Written request: Take the lines beginning with the one that contains "What Blender Python" and ending with the one that contains "pose from metres", and set them down exactly. Omit all pictures.

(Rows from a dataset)
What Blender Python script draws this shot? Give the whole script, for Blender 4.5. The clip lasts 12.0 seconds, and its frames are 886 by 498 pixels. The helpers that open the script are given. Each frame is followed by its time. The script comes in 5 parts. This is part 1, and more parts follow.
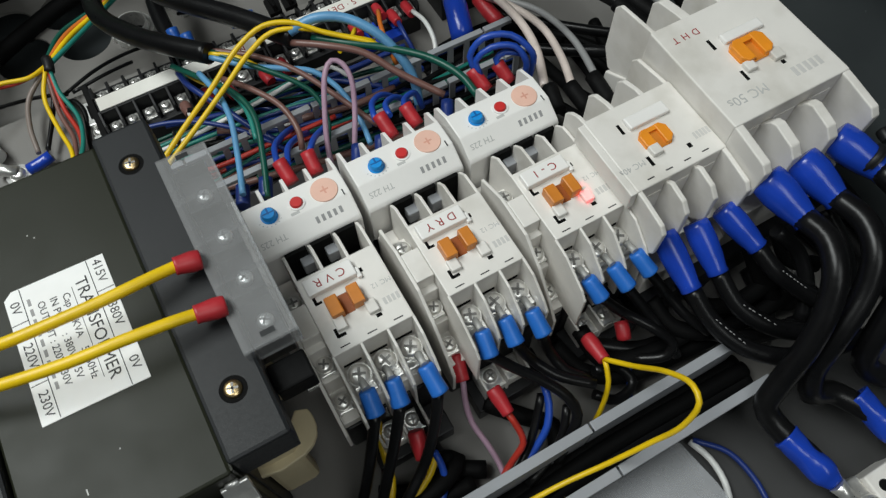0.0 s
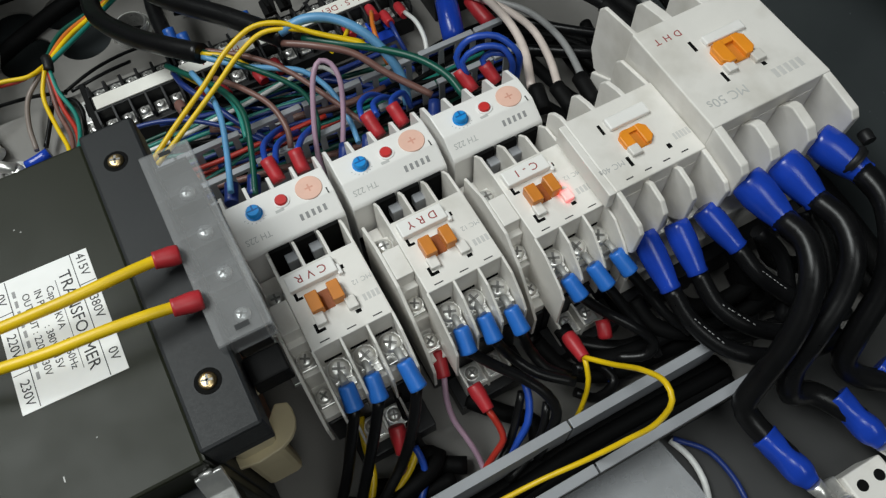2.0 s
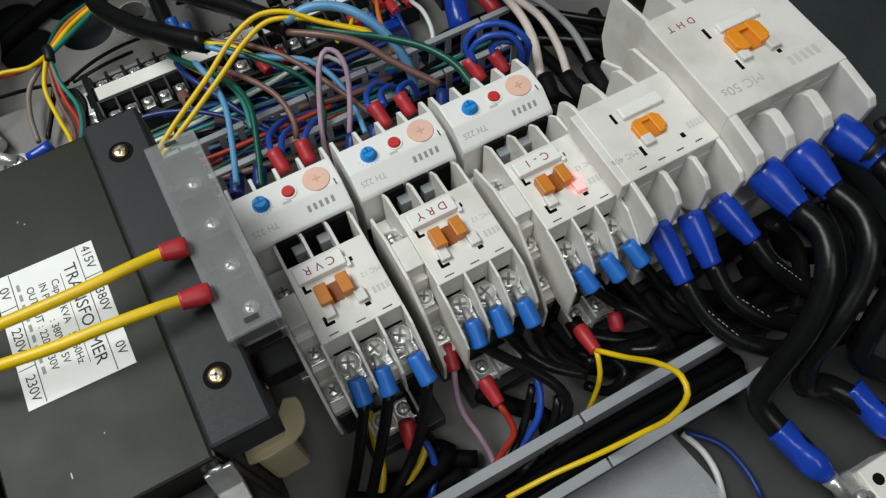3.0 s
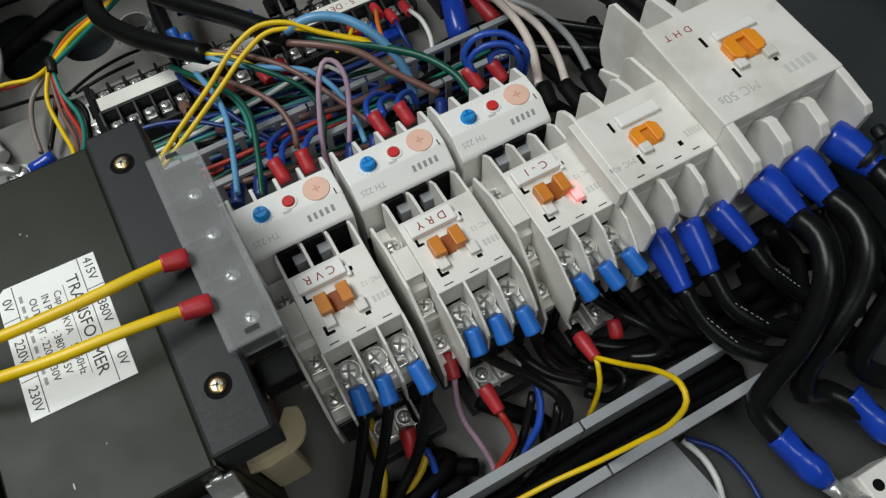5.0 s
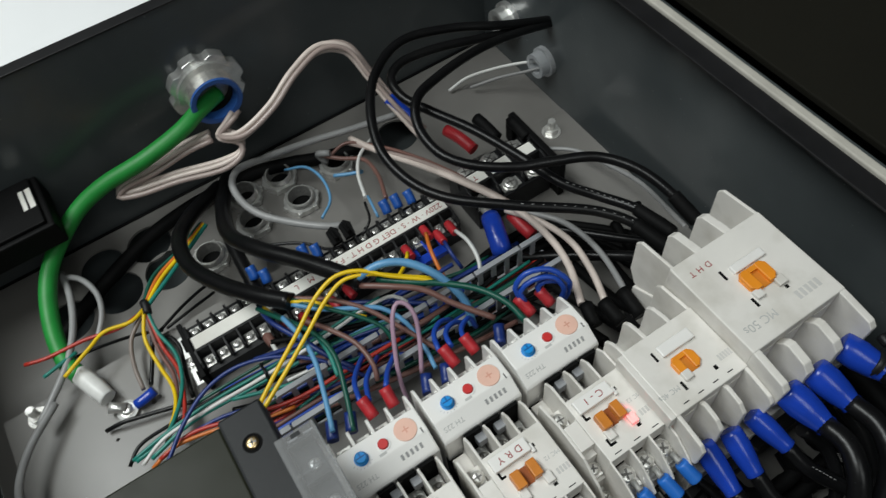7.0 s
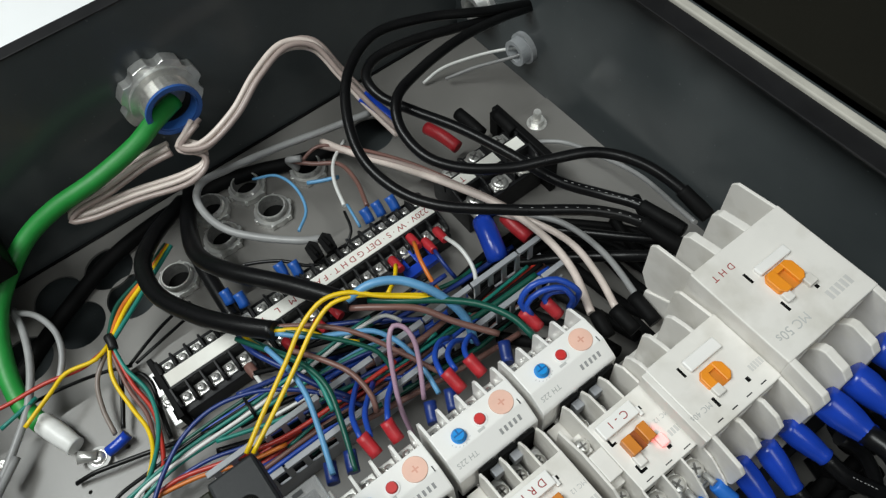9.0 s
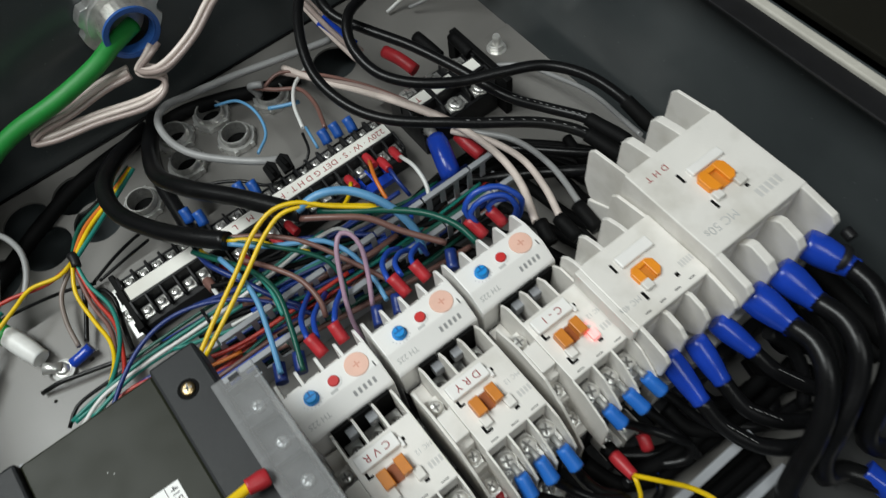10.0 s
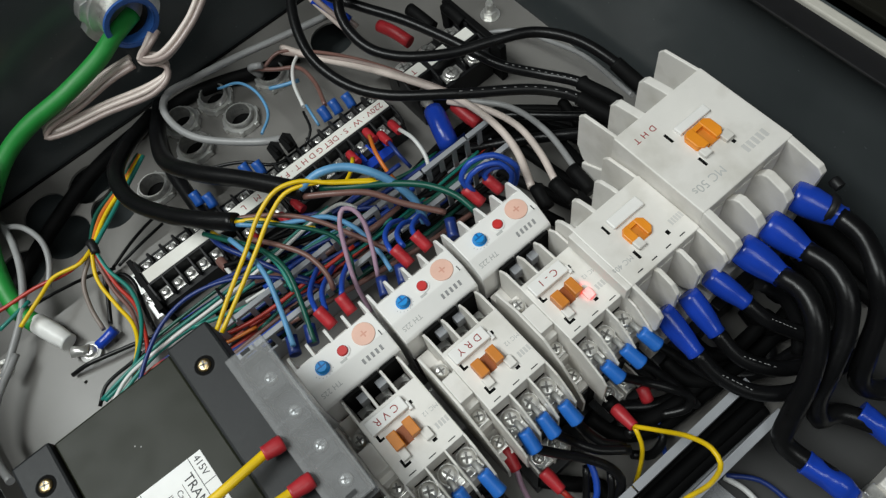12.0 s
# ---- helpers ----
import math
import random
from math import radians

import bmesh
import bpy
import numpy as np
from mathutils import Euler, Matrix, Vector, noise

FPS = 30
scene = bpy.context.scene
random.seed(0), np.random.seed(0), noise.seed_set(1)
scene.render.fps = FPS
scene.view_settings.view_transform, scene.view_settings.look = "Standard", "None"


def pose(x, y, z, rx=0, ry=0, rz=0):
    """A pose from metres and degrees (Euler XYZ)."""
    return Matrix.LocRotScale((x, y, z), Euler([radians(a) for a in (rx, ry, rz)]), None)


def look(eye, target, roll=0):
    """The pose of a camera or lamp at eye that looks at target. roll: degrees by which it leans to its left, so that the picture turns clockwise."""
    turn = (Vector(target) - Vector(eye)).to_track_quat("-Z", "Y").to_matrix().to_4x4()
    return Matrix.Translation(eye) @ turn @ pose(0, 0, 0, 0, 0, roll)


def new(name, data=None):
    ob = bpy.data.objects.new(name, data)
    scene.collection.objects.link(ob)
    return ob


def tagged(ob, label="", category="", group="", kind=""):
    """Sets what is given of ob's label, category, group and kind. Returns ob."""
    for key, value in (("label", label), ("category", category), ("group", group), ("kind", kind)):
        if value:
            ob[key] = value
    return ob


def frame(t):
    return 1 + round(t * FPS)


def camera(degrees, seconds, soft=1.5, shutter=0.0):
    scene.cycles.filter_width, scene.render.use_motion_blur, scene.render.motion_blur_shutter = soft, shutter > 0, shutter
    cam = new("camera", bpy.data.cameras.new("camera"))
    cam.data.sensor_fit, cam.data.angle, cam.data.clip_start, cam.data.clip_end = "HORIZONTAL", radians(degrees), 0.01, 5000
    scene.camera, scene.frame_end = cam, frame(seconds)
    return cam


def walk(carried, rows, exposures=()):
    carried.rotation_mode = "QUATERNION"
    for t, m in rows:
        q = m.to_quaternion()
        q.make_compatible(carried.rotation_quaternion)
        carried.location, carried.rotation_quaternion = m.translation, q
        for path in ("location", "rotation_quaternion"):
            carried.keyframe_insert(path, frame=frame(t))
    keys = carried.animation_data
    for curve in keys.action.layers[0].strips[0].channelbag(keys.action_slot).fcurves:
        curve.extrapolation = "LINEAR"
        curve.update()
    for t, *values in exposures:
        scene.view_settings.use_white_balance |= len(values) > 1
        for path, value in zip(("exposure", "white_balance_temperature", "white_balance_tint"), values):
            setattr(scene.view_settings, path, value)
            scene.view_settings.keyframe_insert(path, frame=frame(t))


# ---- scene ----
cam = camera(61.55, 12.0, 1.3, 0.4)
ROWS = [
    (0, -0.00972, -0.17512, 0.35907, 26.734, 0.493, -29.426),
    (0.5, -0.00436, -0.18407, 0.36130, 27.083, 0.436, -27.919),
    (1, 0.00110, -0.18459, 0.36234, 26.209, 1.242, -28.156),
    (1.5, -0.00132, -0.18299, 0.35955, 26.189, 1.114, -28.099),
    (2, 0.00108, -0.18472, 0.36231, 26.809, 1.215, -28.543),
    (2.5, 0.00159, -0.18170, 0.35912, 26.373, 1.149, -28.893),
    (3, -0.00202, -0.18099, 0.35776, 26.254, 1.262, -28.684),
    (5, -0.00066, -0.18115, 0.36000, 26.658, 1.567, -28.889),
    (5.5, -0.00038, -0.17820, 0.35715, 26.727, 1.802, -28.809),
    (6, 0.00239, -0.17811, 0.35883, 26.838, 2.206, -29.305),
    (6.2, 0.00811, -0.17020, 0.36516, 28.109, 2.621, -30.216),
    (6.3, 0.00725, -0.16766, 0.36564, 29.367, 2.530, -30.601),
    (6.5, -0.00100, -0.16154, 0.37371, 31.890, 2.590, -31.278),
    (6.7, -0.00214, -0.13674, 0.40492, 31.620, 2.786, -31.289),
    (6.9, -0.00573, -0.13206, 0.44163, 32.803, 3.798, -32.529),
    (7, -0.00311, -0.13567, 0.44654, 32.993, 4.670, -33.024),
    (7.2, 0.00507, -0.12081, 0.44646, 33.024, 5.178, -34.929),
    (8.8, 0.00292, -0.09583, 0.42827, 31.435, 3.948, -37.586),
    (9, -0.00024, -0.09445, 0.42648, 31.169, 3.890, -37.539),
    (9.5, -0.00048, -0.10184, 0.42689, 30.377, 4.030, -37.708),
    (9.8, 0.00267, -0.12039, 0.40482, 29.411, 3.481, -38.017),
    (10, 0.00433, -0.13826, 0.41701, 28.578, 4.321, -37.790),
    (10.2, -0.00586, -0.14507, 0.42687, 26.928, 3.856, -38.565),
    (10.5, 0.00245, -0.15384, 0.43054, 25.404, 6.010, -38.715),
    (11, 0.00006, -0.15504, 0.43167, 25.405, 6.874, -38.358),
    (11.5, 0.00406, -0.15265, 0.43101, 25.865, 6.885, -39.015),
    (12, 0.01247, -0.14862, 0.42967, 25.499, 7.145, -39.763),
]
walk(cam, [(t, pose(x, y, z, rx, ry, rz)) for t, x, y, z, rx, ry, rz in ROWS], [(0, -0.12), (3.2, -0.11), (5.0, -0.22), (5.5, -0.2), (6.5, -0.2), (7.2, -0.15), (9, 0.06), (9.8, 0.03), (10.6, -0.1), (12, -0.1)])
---
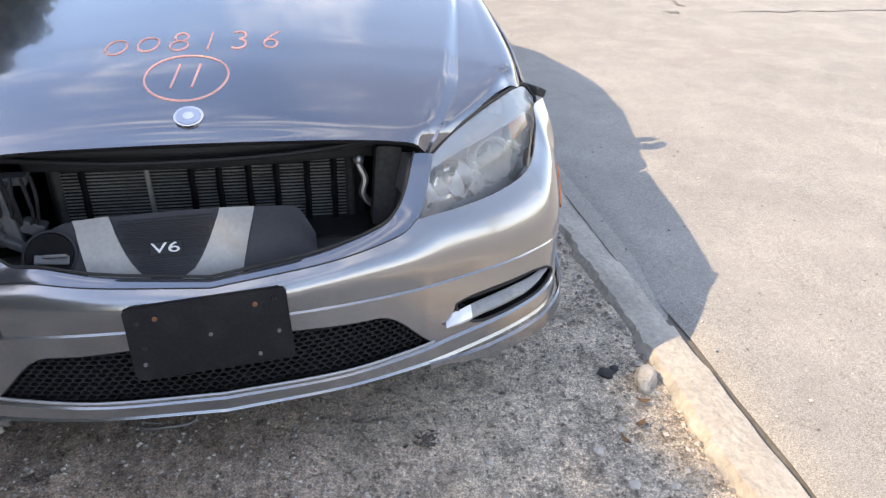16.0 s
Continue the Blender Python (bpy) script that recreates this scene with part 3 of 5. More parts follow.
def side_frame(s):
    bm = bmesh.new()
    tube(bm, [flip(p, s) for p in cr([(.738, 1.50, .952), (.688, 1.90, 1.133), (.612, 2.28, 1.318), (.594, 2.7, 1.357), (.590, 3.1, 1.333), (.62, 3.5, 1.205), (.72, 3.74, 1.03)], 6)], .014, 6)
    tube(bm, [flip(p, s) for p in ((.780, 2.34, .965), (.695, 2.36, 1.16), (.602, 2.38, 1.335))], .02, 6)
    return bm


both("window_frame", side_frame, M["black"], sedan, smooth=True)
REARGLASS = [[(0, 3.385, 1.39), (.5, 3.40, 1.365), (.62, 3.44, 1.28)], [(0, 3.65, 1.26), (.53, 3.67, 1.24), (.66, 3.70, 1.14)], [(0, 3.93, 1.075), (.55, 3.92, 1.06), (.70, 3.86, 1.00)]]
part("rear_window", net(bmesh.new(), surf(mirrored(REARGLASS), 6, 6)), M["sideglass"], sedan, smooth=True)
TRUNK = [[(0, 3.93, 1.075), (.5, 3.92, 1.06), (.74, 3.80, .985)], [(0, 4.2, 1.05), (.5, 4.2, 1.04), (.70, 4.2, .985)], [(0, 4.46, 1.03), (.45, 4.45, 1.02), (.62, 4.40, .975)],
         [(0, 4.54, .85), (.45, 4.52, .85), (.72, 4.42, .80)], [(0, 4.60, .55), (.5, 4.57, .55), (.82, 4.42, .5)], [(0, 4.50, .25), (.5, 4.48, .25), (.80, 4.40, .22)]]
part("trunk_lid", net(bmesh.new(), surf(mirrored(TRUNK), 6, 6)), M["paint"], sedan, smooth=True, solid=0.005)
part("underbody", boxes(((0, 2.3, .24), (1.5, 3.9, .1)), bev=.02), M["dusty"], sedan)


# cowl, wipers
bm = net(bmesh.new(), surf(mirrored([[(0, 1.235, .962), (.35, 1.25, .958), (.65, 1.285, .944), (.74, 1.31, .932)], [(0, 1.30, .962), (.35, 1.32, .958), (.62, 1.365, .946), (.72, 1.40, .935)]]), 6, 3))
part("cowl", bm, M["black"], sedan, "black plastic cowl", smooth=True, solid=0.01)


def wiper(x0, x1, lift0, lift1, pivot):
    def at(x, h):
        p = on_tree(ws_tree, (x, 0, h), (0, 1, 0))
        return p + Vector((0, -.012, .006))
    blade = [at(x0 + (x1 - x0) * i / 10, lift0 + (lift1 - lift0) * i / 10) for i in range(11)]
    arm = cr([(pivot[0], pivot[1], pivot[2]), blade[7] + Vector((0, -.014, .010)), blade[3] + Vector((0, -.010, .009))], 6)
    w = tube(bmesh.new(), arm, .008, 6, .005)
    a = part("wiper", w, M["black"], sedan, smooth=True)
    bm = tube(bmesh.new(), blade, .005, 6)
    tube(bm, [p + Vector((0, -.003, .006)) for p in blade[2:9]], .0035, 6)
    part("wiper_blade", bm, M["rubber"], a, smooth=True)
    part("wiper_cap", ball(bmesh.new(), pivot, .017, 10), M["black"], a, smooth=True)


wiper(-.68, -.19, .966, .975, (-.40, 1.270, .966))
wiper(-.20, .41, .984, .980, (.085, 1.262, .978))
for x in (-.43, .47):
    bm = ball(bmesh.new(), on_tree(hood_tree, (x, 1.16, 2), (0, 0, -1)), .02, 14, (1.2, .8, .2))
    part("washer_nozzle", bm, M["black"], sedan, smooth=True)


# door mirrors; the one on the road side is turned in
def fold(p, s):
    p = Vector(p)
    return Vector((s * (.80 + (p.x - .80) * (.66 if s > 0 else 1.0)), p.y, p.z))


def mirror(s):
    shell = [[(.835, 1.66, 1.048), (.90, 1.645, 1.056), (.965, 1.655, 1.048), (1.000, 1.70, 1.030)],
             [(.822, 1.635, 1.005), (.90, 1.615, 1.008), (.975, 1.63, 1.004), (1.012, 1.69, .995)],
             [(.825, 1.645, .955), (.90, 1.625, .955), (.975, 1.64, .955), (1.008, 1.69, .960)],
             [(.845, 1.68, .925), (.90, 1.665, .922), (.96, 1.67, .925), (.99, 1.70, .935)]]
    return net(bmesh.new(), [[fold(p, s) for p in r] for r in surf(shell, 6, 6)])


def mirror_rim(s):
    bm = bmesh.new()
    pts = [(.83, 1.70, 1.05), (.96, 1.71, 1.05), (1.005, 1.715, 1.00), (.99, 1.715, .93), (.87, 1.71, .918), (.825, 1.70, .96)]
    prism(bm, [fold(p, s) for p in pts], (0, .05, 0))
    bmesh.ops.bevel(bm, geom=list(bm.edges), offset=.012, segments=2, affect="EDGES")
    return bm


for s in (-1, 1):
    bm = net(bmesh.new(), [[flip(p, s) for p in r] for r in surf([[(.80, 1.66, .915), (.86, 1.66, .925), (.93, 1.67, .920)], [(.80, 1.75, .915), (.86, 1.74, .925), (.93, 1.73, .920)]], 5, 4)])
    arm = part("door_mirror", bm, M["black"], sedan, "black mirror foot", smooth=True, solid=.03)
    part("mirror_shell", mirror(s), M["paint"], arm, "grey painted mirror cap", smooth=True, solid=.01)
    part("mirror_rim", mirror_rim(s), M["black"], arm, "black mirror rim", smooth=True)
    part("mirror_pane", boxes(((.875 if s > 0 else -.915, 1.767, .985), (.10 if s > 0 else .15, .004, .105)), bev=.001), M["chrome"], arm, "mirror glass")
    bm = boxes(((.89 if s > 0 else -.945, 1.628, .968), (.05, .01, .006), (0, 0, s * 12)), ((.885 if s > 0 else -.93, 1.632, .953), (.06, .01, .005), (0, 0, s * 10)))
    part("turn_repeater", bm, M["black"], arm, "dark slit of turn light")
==
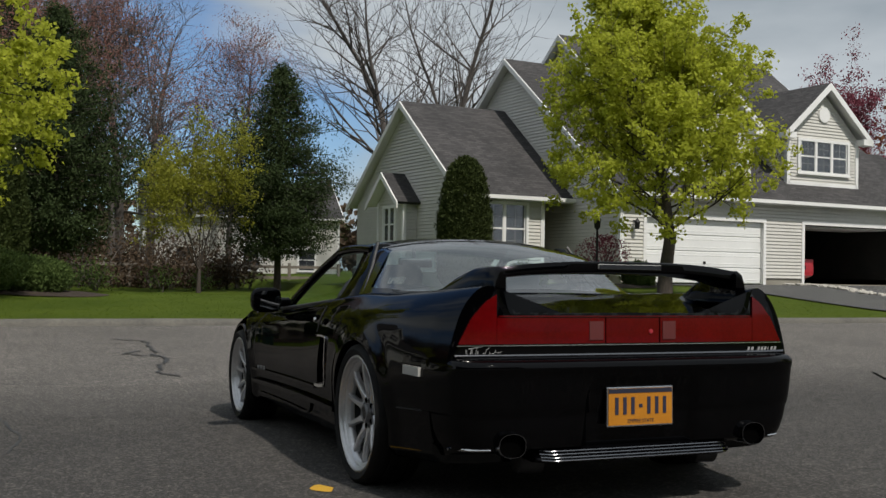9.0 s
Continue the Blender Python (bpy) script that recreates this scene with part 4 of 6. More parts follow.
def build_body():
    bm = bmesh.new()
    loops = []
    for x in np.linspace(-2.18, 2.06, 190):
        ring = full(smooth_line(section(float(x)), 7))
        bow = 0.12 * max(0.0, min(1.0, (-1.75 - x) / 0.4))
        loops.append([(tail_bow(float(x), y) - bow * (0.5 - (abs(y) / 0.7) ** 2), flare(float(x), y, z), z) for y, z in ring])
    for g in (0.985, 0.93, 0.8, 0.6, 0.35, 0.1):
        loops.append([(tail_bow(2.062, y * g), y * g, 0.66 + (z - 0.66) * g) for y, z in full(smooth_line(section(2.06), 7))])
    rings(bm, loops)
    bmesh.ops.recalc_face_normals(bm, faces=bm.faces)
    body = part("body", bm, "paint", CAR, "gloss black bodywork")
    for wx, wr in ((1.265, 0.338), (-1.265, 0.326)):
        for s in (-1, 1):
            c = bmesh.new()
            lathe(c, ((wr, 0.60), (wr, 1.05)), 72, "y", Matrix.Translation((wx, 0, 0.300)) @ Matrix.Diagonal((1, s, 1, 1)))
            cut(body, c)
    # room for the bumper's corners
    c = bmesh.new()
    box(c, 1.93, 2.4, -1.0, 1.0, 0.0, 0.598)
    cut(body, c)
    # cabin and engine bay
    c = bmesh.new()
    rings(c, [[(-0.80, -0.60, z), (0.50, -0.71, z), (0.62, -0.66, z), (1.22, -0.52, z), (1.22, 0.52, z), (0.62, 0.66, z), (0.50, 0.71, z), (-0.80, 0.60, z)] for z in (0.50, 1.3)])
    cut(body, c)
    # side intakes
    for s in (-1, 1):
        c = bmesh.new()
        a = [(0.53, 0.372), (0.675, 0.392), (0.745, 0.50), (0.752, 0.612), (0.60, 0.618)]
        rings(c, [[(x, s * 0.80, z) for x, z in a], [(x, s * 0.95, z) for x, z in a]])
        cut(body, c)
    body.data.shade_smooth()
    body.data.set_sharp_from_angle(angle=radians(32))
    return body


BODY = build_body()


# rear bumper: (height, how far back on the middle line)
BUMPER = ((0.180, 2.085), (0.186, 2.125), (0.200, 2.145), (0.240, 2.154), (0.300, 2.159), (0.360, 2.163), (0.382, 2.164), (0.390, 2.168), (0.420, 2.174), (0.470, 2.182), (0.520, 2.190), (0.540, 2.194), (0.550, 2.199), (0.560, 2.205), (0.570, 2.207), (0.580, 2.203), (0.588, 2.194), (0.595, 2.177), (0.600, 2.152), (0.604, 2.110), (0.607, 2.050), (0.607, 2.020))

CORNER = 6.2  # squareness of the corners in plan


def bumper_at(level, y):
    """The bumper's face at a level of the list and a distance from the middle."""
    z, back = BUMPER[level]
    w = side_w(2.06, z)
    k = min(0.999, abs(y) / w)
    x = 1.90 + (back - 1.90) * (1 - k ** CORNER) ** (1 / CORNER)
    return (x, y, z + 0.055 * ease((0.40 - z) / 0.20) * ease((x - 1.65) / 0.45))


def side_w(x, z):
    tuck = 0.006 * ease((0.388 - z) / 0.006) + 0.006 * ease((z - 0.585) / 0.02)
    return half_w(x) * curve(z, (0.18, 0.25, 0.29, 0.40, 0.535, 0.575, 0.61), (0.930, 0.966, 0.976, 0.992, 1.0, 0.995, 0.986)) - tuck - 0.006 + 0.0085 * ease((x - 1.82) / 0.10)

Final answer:
What Blender Python script draws this shot? Give the whole script, for Blender 4.5. The clip lasts 12.0 seconds, and its frames are 886 by 498 pixels. The helpers that open the script are given. Each frame is followed by its time. The script comes in 5 parts. This is part 1, and more parts follow.
0.0 s
2.0 s
3.0 s
5.0 s
7.0 s
9.0 s
10.0 s
12.0 s
# ---- helpers ----
import math
import random
from math import radians

import bmesh
import bpy
import numpy as np
from mathutils import Euler, Matrix, Vector, noise

FPS = 30
scene = bpy.context.scene
random.seed(0), np.random.seed(0), noise.seed_set(1)
scene.render.fps = FPS
scene.view_settings.view_transform, scene.view_settings.look = "Standard", "None"


def pose(x, y, z, rx=0, ry=0, rz=0):
    """A pose from metres and degrees (Euler XYZ)."""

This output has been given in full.